If I came across that integral “in the wild” I would try to solve it directly, so I thought I would try that and see how it works out... spoiler: it didn’t work out.
My first attempt deals with the first and second term separately, but we soon realize that this leads to infinity minus infinity.
My next idea was to express the integrand as an infinite polynomial, then integrate term by term.
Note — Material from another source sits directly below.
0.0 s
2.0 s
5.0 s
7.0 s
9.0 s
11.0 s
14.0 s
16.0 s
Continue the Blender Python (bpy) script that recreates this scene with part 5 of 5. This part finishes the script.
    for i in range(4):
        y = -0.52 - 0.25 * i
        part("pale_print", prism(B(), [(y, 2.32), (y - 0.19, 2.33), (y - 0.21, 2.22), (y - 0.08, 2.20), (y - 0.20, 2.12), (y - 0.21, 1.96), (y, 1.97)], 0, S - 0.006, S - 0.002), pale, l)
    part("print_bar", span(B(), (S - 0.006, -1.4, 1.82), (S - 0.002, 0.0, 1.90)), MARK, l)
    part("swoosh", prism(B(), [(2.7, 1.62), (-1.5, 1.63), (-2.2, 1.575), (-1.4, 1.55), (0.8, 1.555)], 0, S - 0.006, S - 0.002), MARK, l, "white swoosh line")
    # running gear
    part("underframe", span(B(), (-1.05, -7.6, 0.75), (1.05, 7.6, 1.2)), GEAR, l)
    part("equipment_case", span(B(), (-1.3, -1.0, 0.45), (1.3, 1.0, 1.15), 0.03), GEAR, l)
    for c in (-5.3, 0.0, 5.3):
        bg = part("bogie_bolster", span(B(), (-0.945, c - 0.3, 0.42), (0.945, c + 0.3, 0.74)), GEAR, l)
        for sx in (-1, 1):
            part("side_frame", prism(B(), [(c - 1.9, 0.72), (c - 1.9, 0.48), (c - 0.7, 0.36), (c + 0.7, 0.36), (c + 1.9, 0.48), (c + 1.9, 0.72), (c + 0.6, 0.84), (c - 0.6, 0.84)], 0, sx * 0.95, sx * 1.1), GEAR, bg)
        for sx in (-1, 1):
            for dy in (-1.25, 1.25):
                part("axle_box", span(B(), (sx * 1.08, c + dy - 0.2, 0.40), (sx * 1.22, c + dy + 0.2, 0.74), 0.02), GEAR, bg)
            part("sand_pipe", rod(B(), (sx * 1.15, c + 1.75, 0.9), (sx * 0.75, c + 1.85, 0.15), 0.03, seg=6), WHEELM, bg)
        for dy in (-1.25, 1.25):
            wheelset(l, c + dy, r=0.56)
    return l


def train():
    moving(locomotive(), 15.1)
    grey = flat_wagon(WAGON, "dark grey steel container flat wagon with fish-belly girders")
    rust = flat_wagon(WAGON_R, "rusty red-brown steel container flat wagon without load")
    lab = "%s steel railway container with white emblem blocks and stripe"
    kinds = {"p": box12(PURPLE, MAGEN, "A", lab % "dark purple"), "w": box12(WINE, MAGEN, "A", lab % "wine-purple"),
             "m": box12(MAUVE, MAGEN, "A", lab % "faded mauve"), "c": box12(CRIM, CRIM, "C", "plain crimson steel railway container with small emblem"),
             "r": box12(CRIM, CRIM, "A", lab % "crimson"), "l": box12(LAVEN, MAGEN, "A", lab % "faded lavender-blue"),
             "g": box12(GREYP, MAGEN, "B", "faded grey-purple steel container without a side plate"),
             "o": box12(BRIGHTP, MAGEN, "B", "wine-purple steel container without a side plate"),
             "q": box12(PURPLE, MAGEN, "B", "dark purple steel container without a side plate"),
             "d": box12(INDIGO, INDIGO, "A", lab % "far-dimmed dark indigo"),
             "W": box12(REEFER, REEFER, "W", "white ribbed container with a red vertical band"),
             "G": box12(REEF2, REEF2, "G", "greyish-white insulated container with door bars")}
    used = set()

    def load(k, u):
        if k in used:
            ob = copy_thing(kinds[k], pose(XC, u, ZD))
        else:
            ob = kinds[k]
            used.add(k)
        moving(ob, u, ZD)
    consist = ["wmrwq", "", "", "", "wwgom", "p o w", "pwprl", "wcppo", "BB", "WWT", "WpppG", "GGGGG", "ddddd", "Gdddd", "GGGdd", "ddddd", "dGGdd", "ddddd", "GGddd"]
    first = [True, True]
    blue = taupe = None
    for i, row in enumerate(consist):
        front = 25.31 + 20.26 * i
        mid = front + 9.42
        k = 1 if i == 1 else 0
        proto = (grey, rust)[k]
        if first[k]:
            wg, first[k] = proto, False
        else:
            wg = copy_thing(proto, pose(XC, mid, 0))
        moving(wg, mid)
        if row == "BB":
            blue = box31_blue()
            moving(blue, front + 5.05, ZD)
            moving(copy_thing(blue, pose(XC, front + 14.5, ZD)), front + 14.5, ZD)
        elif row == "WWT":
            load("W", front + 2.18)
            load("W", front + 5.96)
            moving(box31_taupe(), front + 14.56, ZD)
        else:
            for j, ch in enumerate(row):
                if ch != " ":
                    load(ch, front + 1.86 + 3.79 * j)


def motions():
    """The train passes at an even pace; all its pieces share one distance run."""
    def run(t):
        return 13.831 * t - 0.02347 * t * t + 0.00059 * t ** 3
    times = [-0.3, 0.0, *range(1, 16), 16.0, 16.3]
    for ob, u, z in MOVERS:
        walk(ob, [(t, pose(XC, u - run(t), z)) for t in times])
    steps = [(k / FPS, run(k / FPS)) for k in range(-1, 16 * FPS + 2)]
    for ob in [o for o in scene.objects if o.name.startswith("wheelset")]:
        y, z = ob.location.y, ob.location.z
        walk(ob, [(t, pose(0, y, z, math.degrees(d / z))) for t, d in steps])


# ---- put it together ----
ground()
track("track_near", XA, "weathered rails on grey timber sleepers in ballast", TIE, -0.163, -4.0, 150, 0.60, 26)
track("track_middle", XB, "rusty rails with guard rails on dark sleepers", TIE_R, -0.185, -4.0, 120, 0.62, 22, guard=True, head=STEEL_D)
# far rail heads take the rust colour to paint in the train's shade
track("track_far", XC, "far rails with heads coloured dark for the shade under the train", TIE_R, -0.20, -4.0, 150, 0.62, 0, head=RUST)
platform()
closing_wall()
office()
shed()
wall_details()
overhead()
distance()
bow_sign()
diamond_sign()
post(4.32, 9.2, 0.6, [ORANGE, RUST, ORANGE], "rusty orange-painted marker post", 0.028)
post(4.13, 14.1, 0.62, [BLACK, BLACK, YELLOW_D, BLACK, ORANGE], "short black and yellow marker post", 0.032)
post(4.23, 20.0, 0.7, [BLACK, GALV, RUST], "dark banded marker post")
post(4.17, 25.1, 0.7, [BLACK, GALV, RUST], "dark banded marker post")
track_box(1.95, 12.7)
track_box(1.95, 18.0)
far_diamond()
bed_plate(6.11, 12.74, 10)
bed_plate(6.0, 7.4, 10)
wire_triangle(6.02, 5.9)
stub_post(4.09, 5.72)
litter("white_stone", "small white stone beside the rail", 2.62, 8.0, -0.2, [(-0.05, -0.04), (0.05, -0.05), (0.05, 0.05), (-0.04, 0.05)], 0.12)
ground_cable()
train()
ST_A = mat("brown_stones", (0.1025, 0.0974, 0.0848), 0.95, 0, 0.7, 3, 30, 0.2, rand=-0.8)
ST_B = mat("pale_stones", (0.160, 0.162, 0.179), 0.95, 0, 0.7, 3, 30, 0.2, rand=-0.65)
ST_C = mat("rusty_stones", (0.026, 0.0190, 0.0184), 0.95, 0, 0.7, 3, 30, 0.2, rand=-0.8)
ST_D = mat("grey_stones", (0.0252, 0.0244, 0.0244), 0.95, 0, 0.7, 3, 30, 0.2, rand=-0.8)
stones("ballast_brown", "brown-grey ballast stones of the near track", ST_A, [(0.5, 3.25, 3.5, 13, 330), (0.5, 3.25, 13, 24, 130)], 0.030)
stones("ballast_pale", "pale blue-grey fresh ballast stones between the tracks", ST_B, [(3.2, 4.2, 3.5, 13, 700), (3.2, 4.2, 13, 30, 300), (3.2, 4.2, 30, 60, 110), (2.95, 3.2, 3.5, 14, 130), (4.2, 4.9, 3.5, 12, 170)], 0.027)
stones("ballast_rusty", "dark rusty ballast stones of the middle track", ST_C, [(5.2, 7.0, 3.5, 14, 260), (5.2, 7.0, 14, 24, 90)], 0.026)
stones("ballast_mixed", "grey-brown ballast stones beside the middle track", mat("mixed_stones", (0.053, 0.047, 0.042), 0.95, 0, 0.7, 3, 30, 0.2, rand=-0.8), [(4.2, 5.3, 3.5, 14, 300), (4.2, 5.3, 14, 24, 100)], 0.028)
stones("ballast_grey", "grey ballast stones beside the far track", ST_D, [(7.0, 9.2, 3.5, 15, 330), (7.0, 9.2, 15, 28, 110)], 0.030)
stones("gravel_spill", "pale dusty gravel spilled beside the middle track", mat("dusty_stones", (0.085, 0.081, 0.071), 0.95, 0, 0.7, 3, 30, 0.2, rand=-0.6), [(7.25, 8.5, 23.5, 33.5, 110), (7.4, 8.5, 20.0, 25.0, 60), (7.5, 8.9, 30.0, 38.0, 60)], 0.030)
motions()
If we use the fact that ##\tan^{-1}(kx) = \int_0^x \frac{kdt}{1+(kt)^2}## and the fact that ##\frac{1}{1-z} = \Sigma_{n=0}^∞ [z^n]## then we get: ##\tan^{-1}(kx) = \Sigma_{n=0}^∞[(-1)^n\frac{x^{2n+1}}{2n+1}k^{2n+1}]## and we therefore get:
$$ \frac{\tan^{-1}(\pi x) - \tan^{-1}x}{x} = \Sigma_{n=0}^∞[(-1)^n\frac{x^{2n}}{2n+1}(\pi^{2n+1}-1)]$$
Now we can integrate term by term to express the original integral as an infinite series:
$$\int \frac{\tan^{-1}(\pi x) - \tan^{-1}x}{x}dx = C + \Sigma_{n=0}^∞[(-1)^n\frac{x^{2n+1}}{(2n+1)^2}(\pi^{2n+1}-1)]$$
At the lower bound, x=0, all of the terms in the sum are zero (except of course for C, the constant of integration).
Now for the upper bound, we evaluate at (say) t and take the limit as t → ∞. But the thing about this sum is that it is divergent for x > 1/π ... yet this sum represents the integral of both terms...
At this point (if I came across this problem “in the wild”) I would conclude that the integral truly is divergent... but our beautiful solution using double integrals (and the book) says otherwise.
What’s going on here? Why am I getting a divergent answer?Much thanks to those who take the time to follow all this!